A duas semanas das eleições norte-americanas, a ficção televisiva tenta capitalizar o clima de transformação e incerteza política, recordando o passado enquanto não chega o dia de decidir se o futuro será Clinton ou Trump. Com Tim Matheson (que interpretou o vice-presidente John Hoynes na série Os Homens do Presidente) como Ronald Reagan e Cynthia Nixon (a Miranda de O Sexo e a Cidade) como a primeira-dama, Nancy, Killing Reagan retrata a caminhada do ator tornado político em direção à Casa Branca, a campanha eleitoral de 1980, a batalha contra o democrata Jimmy Carter, o início do seu primeiro mandato. O telefilme mostra também a história de John Hinckley Jr. (Kyle S. More), o autor da tentativa de assassínio de Reagan, recentemente libertado.

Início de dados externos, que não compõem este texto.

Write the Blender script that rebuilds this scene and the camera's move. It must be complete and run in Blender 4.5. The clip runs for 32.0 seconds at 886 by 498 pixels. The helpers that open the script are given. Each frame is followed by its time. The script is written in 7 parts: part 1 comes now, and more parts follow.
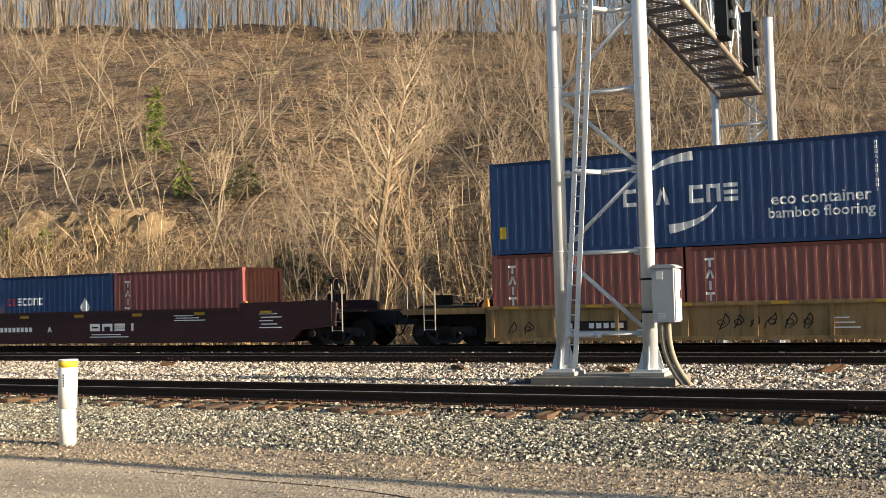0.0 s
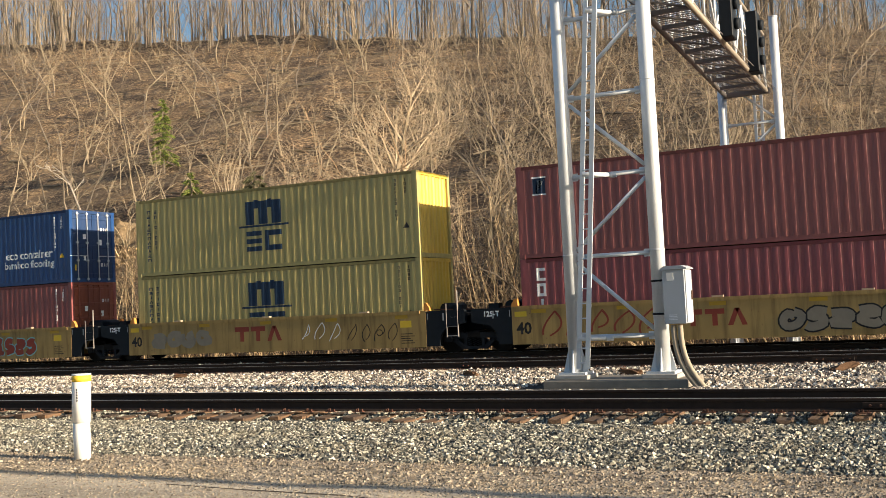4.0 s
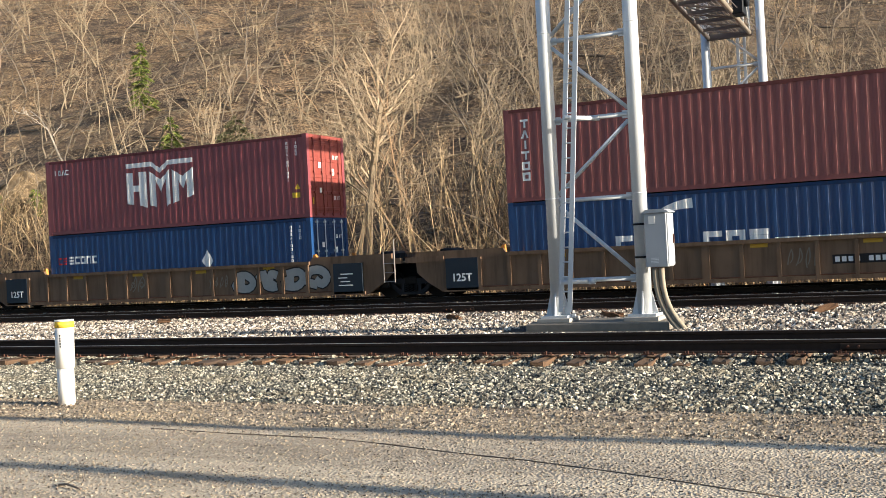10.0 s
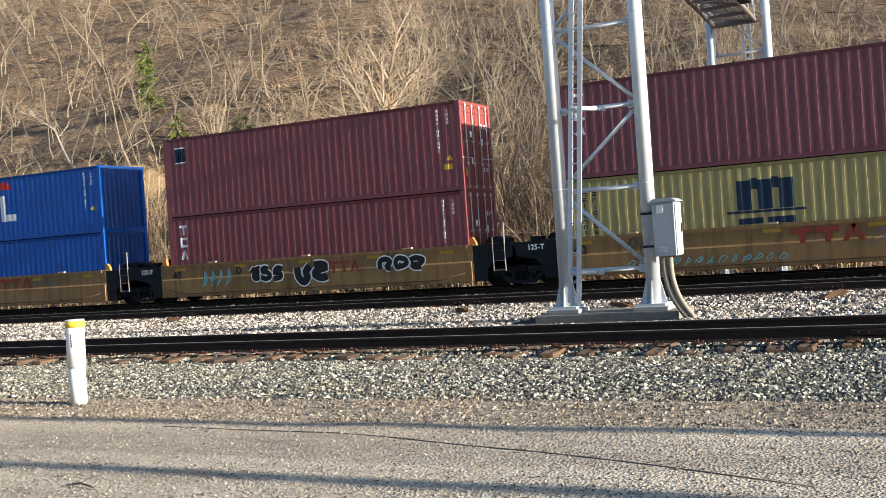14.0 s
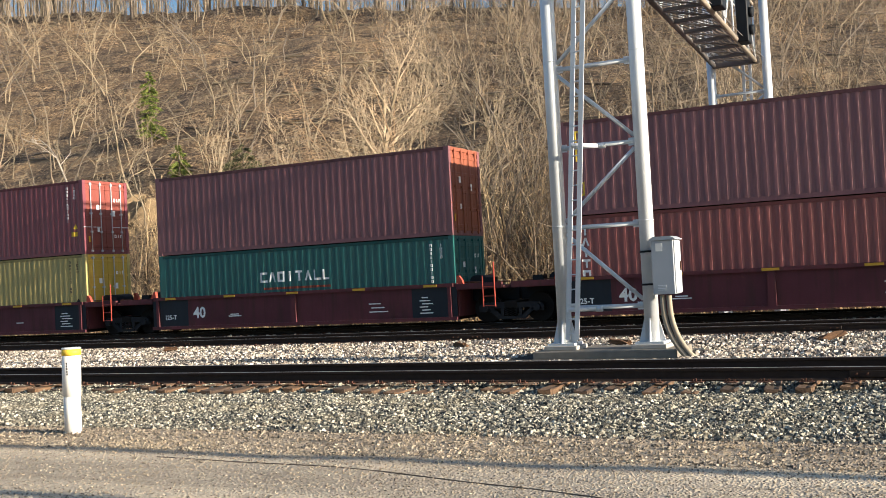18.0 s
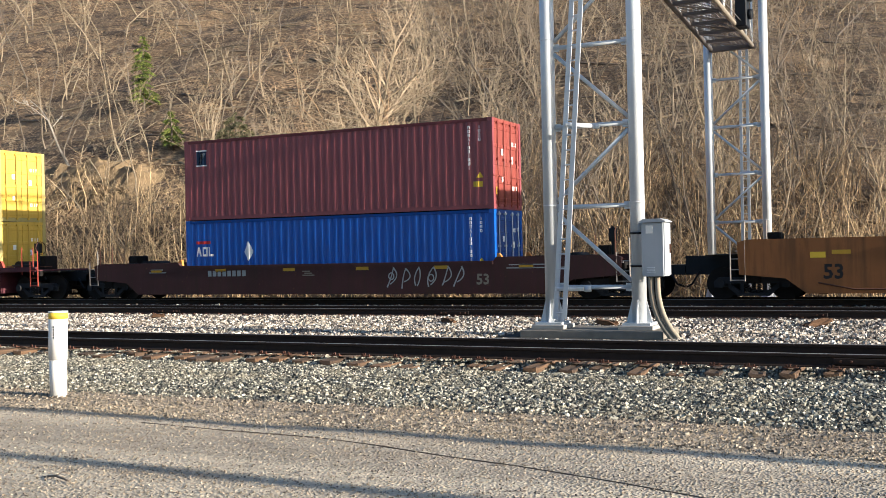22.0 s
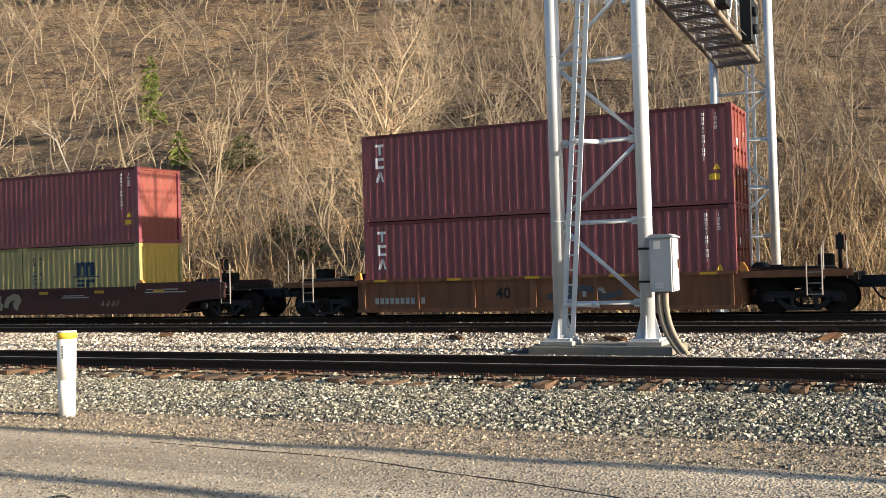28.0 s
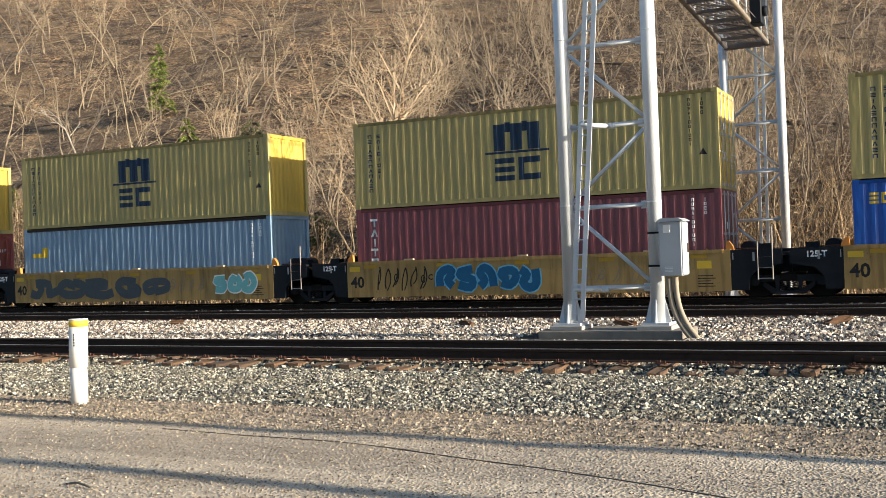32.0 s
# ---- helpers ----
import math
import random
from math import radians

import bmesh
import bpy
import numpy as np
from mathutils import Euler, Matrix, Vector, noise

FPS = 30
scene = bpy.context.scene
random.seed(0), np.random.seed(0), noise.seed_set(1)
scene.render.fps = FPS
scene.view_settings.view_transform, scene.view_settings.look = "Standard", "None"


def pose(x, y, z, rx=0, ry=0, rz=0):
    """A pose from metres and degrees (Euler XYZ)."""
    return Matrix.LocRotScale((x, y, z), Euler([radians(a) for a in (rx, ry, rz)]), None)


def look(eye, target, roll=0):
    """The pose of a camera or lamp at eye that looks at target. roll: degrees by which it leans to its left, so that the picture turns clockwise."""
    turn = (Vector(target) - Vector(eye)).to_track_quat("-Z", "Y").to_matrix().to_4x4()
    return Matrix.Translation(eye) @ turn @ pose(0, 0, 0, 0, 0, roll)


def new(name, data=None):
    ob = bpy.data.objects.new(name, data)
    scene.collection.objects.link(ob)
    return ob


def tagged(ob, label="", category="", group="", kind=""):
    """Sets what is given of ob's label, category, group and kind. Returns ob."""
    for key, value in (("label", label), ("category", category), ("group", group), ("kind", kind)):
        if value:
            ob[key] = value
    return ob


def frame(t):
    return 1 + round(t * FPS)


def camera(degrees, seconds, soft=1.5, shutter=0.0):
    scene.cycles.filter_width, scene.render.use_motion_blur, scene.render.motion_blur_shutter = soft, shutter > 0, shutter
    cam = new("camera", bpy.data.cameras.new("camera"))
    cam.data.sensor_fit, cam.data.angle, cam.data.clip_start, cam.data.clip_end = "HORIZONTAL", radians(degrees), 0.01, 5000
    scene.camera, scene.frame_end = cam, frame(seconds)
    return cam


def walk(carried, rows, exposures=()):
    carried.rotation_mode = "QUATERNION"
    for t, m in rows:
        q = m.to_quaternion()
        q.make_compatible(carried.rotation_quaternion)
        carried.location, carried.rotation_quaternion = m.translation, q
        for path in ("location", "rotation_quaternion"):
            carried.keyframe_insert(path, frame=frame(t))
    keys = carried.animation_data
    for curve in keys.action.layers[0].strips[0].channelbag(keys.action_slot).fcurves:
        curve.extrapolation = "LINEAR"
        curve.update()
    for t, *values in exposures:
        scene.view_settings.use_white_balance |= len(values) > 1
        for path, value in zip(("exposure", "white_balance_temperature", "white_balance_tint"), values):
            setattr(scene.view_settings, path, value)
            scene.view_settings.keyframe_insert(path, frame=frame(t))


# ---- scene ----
# ---------------------------------------------------------------- camera
# seconds, heading (degrees from straight across the tracks), tilt, lean
AIM = [
    (0.0, -25.939, 2.758, -1.463), (0.5, -25.975, 3.171, -1.628), (1.0, -26.034, 3.394, -1.736), (1.5, -26.093, 3.315, -2.042),
    (2.0, -26.165, 3.244, -2.225), (2.5, -26.257, 3.162, -2.448), (3.0, -26.353, 3.136, -2.541), (3.5, -26.442, 3.163, -2.739),
    (5.5, -26.533, 2.99, -2.618), (6.0, -26.534, 2.96, -2.362), (6.5, -26.506, 2.906, -2.151), (7.0, -26.453, 2.631, -1.964),
    (7.5, -26.323, 2.073, -1.993), (8.0, -26.03, 1.086, -2.238), (8.5, -25.865, 0.649, -2.395), (9.0, -25.745, 0.39, -2.768),
    (9.5, -25.675, 0.156, -2.839), (10.0, -25.646, 0.017, -3.007), (10.5, -25.657, -0.17, -3.243), (11.0, -25.665, -0.17, -3.391),
    (11.5, -25.663, -0.111, -3.515), (12.0, -25.687, -0.04, -3.708), (12.5, -25.746, -0.068, -3.761), (13.0, -25.871, -0.193, -3.861),
    (13.5, -26.01, -0.309, -3.886), (14.0, -26.107, -0.332, -4.053), (14.5, -26.153, -0.147, -4.036), (16.5, -26.073, 0.713, -4.1),
    (17.0, -26.089, 0.991, -3.978), (17.5, -26.08, 1.336, -3.655), (18.0, -25.942, 1.547, -3.059), (18.5, -25.817, 1.438, -2.199),
    (19.0, -25.657, 1.007, -1.325), (19.5, -25.454, 0.393, -0.7), (20.0, -25.318, -0.048, -0.542), (20.5, -25.282, -0.197, -0.638),
    (21.0, -25.304, -0.131, -0.887), (21.5, -25.367, 0.026, -1.113), (22.0, -25.455, 0.175, -1.243), (22.5, -25.541, 0.317, -1.326),
    (23.0, -25.619, 0.443, -1.625), (23.5, -25.702, 0.68, -1.529), (24.0, -25.724, 0.698, -1.68), (24.5, -25.76, 0.575, -1.822),
    (25.0, -25.79, 0.3, -1.95), (25.5, -25.811, 0.042, -2.05), (27.5, -25.828, 0.988, -1.625), (28.0, -25.85, 1.123, -1.669),
    (28.5, -25.893, 1.06, -1.692), (29.0, -25.944, 0.853, -1.773), (29.5, -25.956, 0.707, -1.863), (30.0, -25.971, 0.639, -1.85),
    (30.5, -25.984, 0.567, -1.895), (31.0, -25.994, 0.42, -1.992), (31.5, -26.051, 0.271, -2.087), (32.0, -26.383, 0.345, -2.082),
]
EYE = Vector((0.0, 0.0, 1.55))


def aim(heading, tilt, lean):
    a, b = radians(heading), radians(tilt)
    way = Vector((math.sin(a) * math.cos(b), math.cos(a) * math.cos(b), math.sin(b)))
    return look(EYE, EYE + way, lean)


cam = camera(46.16, 32.0, soft=0.55)
walk(cam, [(t, aim(h, p, r)) for t, h, p, r in AIM], exposures=[(0.0, 0.93, 5590, 9), (3.0, 0.95, 5590, 9), (7.0, 0.93, 5390, 9), (9.0, 1.00, 5290, 9), (13.0, 1.02, 4890, 9), (17.0, 1.03, 5140, 9), (19.0, 1.03, 5240, 9), (21.0, 1.01, 4940, 9), (23.0, 0.97, 5040, 9), (25.0, 0.98, 5140, 9), (28.0, 0.97, 5340, 9), (32.0, 0.95, 5190, 9)])

# ---------------------------------------------------------------- light
SUN_AZ, SUN_EL = 91.2, 12.5          # degrees clockwise from the +y way, and above the horizon
world = bpy.data.worlds.new("world")
scene.world = world
world.use_nodes = True
wn = world.node_tree.nodes
sky = wn.new("ShaderNodeTexSky")
sky.sky_type = "NISHITA"
sky.sun_disc = False
sky.sun_elevation = radians(SUN_EL)
sky.sun_rotation = radians(SUN_AZ)
sky.air_density, sky.dust_density, sky.ozone_density = 1.2, 2.2, 1.6
wn["Background"].inputs["Strength"].default_value = 0.074
world.node_tree.links.new(sky.outputs[0], wn["Background"].inputs[0])
sun_data = bpy.data.lights.new("sun", "SUN")
sun_data.energy, sun_data.angle, sun_data.color = 6.2, radians(0.53), (1.0, 0.755, 0.47)
sun = new("sun", sun_data)
_a, _e = radians(SUN_AZ), radians(SUN_EL)
TO_SUN = Vector((math.sin(_a) * math.cos(_e), math.cos(_a) * math.cos(_e), math.sin(_e)))
sun.matrix_world = look(TO_SUN * 300, (0, 0, 0))

# ---------------------------------------------------------------- materials
MATS = {}


def graph(name):
    m = bpy.data.materials.new(name)
    m.use_nodes = True
    nt = m.node_tree
    return m, nt, nt.nodes["Principled BSDF"]


def link(nt, a, b):
    nt.links.new(a, b)


def noise_node(nt, scale, detail=4.0, rough=0.55, vec=None, stretch=None):
    n = nt.nodes.new("ShaderNodeTexNoise")
    n.inputs["Scale"].default_value, n.inputs["Detail"].default_value, n.inputs["Roughness"].default_value = scale, detail, rough
    if vec is not None:
        if stretch:
            mp = nt.nodes.new("ShaderNodeMapping")
            mp.inputs["Scale"].default_value = stretch
            link(nt, vec, mp.inputs["Vector"])
            vec = mp.outputs["Vector"]
        link(nt, vec, n.inputs["Vector"])
    return n


def ramp(nt, fac, stops):
    r = nt.nodes.new("ShaderNodeValToRGB")
    while len(r.color_ramp.elements) < len(stops):
        r.color_ramp.elements.new(0.5)
    for e, (p, c) in zip(r.color_ramp.elements, stops):
        e.position, e.color = p, (*c, 1.0) if len(c) == 3 else c
    link(nt, fac, r.inputs["Fac"])
    return r.outputs["Color"]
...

Mais interessante do que o filme propriamente dito, que os críticos do The Hollywood Reporter e da Variety consideram apenas mediano, é o franchise que dá origem a este formato televisivo. Killing Reagan é o quinto volume da saga literária da autoria de Bill O"Reilly, controverso comentador político norte-americano que é anfitrião de um dos formatos mais populares do canal Fox News, The O"Reilly Factor. Conservador (ou não estivesse ele num canal de notícias assumidamente pró-Republicano), O"Reilly tem, paradoxalmente, colecionado êxitos, audiências e confrontos. As informações que inclui nas suas obras já foram diversas vezes contestadas (no ano passado, o site de notícias Mother Jones publicou uma reportagem que desmentia a presença de O"Reilly na Argentina durante a guerra das Falklands, em 1982).

Killing Reagan, que em outubro de 2015 ocupou o lugar cimeiro da lista de best-sellers de não-ficção do The New York Times, não é exceção. Pouco depois da chegada do livro às bancas, os biógrafos oficiais de Ronald Reagan publicava um editorial no Washington Post a questionar a veracidade dos alegados novos dados apresentados no livro de Bill O"Reilly, descrevendo a obra como como "inexata" e "sensacionalista". Craig Shirley, Kiron K. Skinner, Paul Kengor e Steven F. Hayward argumentavam que "infelizmente, Killing Reagan mostra que a informação errada (se não a desinformação) ainda se mantém entre nós, como um demónio que não pode ser exorcizado. Regurgita e ressuscita material que pensávamos (e esperávamos) estar morto e acabado".

Os autores das várias biografias oficiais de Ronald Reagan (que morreu em 2004, na sequência de complicações da doença de Alzheimer), enumeram uma série de informações falsas do best-seller, como a alegada tentativa de depor Reagan em 1981, quando o então presidente se encontrava a recuperar dos ferimentos do atentado. Algo que pouco deverá importar a Bill O"Reilly, que fatura milhões e milhões com a saga Killing (os assassínios de Abraham Lincoln, Jonh F. Kennedy, a morte de Jesus Cristo e do general norte-americano George S. Patton são temas dos outros quatro livros). Killing Reagan tem data de estreia prevista em Portugal, no canal National Geographic, em janeiro de 2017.